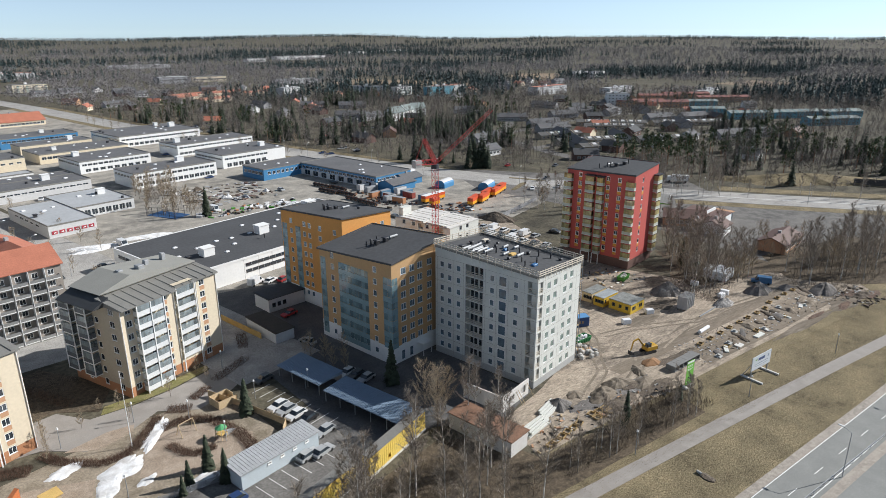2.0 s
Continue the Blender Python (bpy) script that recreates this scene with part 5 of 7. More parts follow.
for r_ in ROWS_OF_HOUSES:
    house_row(*r_)
block(534, 432, -38, 22, 14, 4, M_WHITE, M_PALEROOF, "small white block among low rows", group="distant blocks", balc=False)
block(392, 702, -28, 36, 13, 3, M_WHITE, M_BITUMEN2, "pale three-storey block behind the spruces", group="distant blocks")
block(428, 660, 4, 22, 13, 3, M_WHITE, M_BITUMEN2, "white three-storey block behind the spruces", group="distant blocks")
block(458, 634, 4, 36, 13, 3, M_TEAL, M_ROWGREEN, "turquoise and white three-storey block", group="distant blocks", balc=False)
hall("school", 243, 1014, 4, 46, 26, 9, M_MGREY, M_PALEROOF, "grey flat-roofed school among bare trees", front=ribbon(46, 4.0, 6.0))
hall("school", 291, 1018, 4, 52, 22, 8, M_CREAM, M_BITUMEN2, "cream flat-roofed school wing among bare trees", front=ribbon(52, 3.0, 5.0))
for x, y, w, d, h in ((700, 1705, 90, 30, 11), (806, 1752, 60, 30, 10), (1040, 1980, 90, 30, 12), (1150, 2040, 70, 30, 11), (1250, 2110, 110, 30, 12), (600, 1650, 50, 24, 9), (846, 772, 34, 14, 9), (870, 752, 30, 14, 9)):
    hall("distant_hall", x, y, 8, w, d, h, M_WHITE, M_PALEROOF, "distant white hall beyond the woods", front=ribbon(w, 3.0, 5.0, 1, 4, 1))
for x, y, a in ((300, 458, 10), (318, 466, 24), (332, 478, -10)):
    gable("villa", pose(x, y, 0, 0, 0, a), 13, 11, 7.0, 11.0, M_WHITE, M_ROWGREEN, "pale two-storey timber villa with steep gables", "villa", {"front": [(c[0], c[1], z, z + 1.4, 1) for c in even(13, 4, 1.2, 0.6) for z in (1.2, 4.2)]}, "timber villas", joined=True)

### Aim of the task
Quote the data above in full and without alteration; skip the pictures.

### Final answer
2.0 s
Continue the Blender Python (bpy) script that recreates this scene with part 5 of 7. More parts follow.
for r_ in ROWS_OF_HOUSES:
    house_row(*r_)
block(534, 432, -38, 22, 14, 4, M_WHITE, M_PALEROOF, "small white block among low rows", group="distant blocks", balc=False)
block(392, 702, -28, 36, 13, 3, M_WHITE, M_BITUMEN2, "pale three-storey block behind the spruces", group="distant blocks")
block(428, 660, 4, 22, 13, 3, M_WHITE, M_BITUMEN2, "white three-storey block behind the spruces", group="distant blocks")
block(458, 634, 4, 36, 13, 3, M_TEAL, M_ROWGREEN, "turquoise and white three-storey block", group="distant blocks", balc=False)
hall("school", 243, 1014, 4, 46, 26, 9, M_MGREY, M_PALEROOF, "grey flat-roofed school among bare trees", front=ribbon(46, 4.0, 6.0))
hall("school", 291, 1018, 4, 52, 22, 8, M_CREAM, M_BITUMEN2, "cream flat-roofed school wing among bare trees", front=ribbon(52, 3.0, 5.0))
for x, y, w, d, h in ((700, 1705, 90, 30, 11), (806, 1752, 60, 30, 10), (1040, 1980, 90, 30, 12), (1150, 2040, 70, 30, 11), (1250, 2110, 110, 30, 12), (600, 1650, 50, 24, 9), (846, 772, 34, 14, 9), (870, 752, 30, 14, 9)):
    hall("distant_hall", x, y, 8, w, d, h, M_WHITE, M_PALEROOF, "distant white hall beyond the woods", front=ribbon(w, 3.0, 5.0, 1, 4, 1))
for x, y, a in ((300, 458, 10), (318, 466, 24), (332, 478, -10)):
    gable("villa", pose(x, y, 0, 0, 0, a), 13, 11, 7.0, 11.0, M_WHITE, M_ROWGREEN, "pale two-storey timber villa with steep gables", "villa", {"front": [(c[0], c[1], z, z + 1.4, 1) for c in even(13, 4, 1.2, 0.6) for z in (1.2, 4.2)]}, "timber villas", joined=True)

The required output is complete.